* What to work on
What lines of the data include the string "scene"? Copy them all.

* Material for this task
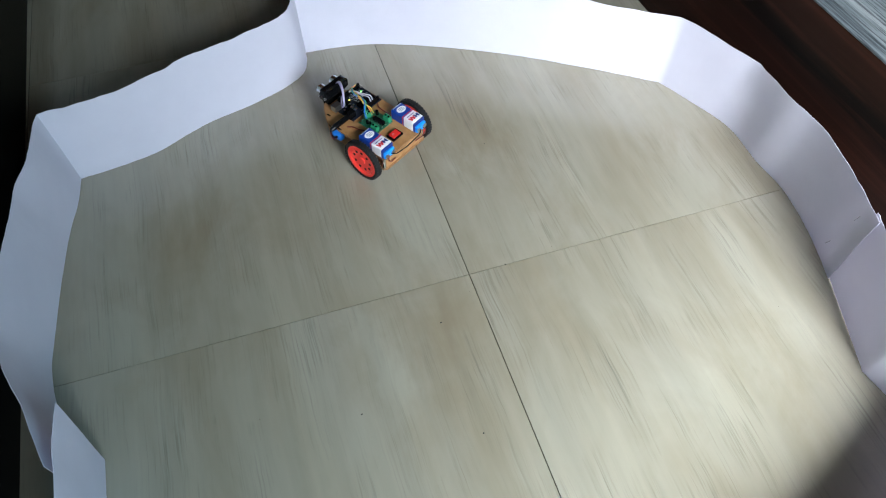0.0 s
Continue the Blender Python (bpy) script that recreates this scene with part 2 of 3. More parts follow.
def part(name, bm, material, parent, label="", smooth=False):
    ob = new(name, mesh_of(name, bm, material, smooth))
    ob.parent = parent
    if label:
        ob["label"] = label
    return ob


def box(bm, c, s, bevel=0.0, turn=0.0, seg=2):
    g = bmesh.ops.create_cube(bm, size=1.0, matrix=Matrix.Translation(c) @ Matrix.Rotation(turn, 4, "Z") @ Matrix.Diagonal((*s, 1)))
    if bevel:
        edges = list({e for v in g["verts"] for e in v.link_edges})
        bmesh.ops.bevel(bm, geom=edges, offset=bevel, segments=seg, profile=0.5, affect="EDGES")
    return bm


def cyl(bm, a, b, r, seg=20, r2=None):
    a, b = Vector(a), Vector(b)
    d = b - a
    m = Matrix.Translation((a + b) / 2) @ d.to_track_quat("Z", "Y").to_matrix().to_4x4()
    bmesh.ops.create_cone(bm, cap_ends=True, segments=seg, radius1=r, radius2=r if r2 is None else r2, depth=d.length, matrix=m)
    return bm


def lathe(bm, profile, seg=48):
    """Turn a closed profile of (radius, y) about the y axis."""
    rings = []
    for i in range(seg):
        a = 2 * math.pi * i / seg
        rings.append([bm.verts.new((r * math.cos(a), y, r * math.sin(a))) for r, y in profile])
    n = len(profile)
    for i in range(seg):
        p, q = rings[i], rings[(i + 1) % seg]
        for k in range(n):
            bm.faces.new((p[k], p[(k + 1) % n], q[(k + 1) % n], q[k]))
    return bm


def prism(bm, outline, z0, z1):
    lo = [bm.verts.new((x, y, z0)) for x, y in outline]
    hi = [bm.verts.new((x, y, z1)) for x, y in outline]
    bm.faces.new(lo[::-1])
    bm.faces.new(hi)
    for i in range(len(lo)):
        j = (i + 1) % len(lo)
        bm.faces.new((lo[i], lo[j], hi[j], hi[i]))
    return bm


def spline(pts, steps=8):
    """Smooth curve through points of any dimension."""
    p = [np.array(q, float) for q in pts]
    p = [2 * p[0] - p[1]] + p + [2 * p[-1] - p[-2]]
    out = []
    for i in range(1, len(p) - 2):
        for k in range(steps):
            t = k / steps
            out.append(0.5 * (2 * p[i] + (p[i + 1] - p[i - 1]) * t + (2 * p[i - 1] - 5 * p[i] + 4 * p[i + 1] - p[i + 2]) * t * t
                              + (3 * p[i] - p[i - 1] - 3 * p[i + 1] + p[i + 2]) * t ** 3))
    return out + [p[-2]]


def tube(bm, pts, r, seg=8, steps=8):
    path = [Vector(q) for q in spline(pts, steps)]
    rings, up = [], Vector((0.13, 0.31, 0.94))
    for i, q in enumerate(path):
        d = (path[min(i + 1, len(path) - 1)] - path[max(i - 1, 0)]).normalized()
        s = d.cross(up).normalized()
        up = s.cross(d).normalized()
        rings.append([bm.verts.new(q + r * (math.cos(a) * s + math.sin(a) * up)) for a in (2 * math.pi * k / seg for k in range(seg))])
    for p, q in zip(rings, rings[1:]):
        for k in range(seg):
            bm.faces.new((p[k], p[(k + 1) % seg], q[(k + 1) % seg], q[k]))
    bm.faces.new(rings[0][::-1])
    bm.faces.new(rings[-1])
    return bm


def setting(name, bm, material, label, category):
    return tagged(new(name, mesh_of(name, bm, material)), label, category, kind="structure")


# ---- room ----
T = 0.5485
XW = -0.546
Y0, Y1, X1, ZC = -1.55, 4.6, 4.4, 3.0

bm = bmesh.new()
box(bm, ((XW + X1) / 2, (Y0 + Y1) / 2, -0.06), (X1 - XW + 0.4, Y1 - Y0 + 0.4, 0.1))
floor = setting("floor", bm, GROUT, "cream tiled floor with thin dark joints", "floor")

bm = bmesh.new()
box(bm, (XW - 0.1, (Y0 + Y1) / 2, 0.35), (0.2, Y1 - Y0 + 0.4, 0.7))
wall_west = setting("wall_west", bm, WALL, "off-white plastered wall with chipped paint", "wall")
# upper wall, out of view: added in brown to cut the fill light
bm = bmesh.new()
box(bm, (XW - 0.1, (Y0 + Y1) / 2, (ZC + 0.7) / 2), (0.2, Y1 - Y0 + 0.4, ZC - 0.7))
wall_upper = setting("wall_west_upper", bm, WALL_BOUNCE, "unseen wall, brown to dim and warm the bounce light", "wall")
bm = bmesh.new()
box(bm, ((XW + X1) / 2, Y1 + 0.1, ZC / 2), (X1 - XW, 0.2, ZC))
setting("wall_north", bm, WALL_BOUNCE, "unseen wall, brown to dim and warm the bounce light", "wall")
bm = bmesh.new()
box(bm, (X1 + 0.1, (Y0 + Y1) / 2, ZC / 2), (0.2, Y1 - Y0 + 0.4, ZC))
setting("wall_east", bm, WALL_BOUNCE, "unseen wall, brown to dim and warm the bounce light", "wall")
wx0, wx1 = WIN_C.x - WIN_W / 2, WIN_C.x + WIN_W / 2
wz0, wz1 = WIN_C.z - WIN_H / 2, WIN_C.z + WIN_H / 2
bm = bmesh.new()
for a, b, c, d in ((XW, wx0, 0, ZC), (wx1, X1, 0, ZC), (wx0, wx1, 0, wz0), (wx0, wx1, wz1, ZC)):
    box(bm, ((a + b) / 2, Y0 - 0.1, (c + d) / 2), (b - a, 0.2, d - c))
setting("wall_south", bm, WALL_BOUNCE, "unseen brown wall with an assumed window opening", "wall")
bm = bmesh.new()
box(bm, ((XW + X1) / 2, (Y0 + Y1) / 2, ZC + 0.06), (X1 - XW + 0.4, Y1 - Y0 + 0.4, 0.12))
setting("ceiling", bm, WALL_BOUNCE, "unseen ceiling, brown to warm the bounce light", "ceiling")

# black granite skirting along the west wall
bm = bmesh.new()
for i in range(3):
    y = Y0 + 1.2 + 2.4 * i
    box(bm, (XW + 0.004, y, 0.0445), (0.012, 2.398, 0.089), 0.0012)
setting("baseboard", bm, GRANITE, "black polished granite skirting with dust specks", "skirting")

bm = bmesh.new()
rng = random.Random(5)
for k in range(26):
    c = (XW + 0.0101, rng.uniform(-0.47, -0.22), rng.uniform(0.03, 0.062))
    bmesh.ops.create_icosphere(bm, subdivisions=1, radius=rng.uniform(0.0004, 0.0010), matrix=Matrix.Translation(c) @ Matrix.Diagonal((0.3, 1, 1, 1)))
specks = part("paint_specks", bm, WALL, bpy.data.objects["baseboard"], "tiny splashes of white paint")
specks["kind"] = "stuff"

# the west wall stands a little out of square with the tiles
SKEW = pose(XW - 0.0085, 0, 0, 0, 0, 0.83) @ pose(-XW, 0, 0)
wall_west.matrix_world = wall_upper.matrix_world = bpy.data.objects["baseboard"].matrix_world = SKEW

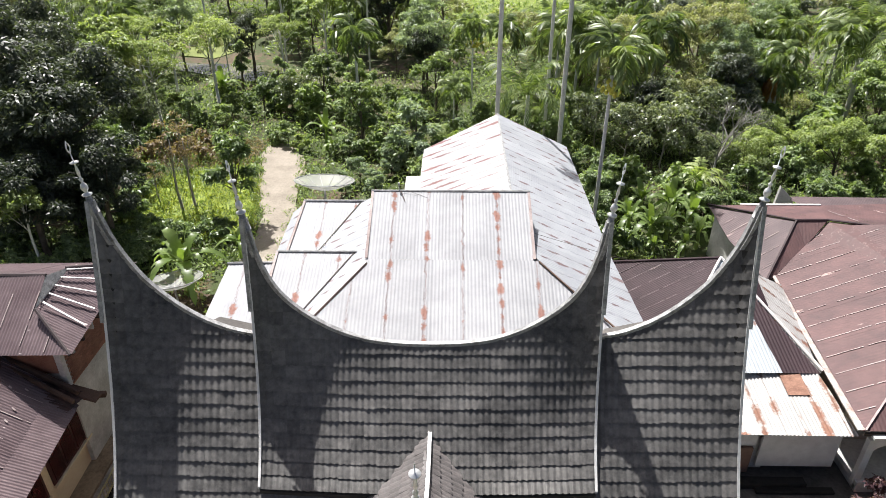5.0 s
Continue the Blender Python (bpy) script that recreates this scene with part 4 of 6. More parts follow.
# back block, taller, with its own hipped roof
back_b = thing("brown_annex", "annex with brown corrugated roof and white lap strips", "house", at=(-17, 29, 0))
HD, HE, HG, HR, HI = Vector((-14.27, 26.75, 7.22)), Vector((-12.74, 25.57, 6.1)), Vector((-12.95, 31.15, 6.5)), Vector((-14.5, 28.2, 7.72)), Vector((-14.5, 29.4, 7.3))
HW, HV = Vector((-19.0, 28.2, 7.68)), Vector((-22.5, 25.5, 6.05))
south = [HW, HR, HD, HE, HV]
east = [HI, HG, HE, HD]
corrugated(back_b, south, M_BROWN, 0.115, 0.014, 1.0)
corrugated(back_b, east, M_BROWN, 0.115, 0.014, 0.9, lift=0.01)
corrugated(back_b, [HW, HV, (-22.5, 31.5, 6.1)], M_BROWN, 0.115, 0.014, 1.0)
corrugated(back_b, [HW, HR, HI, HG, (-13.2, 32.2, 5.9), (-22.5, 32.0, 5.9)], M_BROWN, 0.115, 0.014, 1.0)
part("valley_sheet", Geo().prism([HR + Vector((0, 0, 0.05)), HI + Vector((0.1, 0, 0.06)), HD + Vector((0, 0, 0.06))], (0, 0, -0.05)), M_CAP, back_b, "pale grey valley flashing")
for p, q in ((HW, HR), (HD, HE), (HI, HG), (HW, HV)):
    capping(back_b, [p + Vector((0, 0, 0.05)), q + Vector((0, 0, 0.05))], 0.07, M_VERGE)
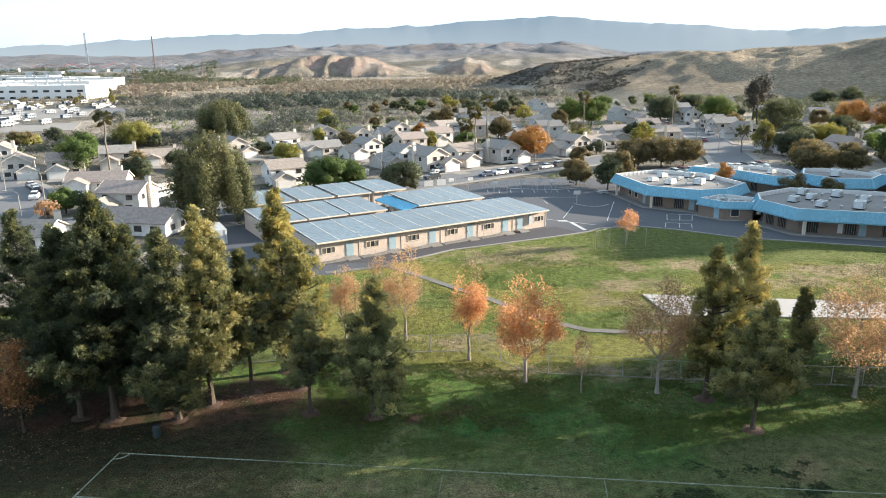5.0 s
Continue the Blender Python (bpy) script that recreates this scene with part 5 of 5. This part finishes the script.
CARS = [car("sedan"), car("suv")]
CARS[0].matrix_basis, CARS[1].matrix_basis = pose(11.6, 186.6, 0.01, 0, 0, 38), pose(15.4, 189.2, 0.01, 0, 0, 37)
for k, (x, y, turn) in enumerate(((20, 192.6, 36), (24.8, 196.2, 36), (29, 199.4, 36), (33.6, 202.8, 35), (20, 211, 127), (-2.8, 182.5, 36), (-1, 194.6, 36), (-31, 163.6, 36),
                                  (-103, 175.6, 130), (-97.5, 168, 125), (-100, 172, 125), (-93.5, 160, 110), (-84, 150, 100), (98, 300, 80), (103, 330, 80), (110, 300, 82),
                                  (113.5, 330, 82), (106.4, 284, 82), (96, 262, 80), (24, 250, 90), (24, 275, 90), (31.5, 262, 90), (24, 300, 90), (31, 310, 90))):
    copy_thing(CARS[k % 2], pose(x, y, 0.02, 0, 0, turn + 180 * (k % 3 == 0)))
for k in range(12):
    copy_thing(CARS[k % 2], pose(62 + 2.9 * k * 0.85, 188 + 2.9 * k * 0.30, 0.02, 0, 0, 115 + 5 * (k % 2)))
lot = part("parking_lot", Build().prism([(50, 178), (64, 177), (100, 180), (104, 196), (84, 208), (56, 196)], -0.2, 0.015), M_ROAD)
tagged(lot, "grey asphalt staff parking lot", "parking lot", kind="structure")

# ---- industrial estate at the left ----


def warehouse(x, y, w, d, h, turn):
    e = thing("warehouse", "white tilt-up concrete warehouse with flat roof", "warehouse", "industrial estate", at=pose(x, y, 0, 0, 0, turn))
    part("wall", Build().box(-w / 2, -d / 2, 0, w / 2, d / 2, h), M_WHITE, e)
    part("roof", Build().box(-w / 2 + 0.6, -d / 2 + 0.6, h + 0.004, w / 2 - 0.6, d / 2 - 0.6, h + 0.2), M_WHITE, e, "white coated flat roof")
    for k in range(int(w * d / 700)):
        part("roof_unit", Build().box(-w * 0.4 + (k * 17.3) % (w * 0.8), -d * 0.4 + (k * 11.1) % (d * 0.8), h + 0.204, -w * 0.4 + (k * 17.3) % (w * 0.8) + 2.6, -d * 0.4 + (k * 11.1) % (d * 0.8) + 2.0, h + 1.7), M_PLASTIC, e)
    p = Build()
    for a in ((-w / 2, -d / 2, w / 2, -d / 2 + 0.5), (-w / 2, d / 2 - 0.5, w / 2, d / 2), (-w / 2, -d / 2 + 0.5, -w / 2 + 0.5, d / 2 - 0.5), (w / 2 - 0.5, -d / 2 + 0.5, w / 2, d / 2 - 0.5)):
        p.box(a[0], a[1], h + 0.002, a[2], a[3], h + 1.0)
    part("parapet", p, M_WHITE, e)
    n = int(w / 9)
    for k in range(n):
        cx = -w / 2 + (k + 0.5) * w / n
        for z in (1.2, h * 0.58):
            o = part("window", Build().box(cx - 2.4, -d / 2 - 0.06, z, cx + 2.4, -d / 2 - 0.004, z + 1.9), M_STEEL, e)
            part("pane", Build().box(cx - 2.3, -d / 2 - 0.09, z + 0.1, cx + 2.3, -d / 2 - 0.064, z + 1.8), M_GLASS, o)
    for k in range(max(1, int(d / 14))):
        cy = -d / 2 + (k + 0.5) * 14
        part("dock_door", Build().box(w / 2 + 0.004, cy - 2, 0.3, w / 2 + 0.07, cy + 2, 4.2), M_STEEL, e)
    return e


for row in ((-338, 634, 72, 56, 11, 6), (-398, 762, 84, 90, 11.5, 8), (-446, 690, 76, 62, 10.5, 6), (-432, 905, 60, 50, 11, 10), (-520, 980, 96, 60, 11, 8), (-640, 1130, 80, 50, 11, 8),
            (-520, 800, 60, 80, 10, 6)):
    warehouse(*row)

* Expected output
Continue the Blender Python (bpy) script that recreates this scene with part 2 of 3. More parts follow.
Continue the Blender Python (bpy) script that recreates this scene with part 4 of 6. More parts follow.
Continue the Blender Python (bpy) script that recreates this scene with part 5 of 5. This part finishes the script.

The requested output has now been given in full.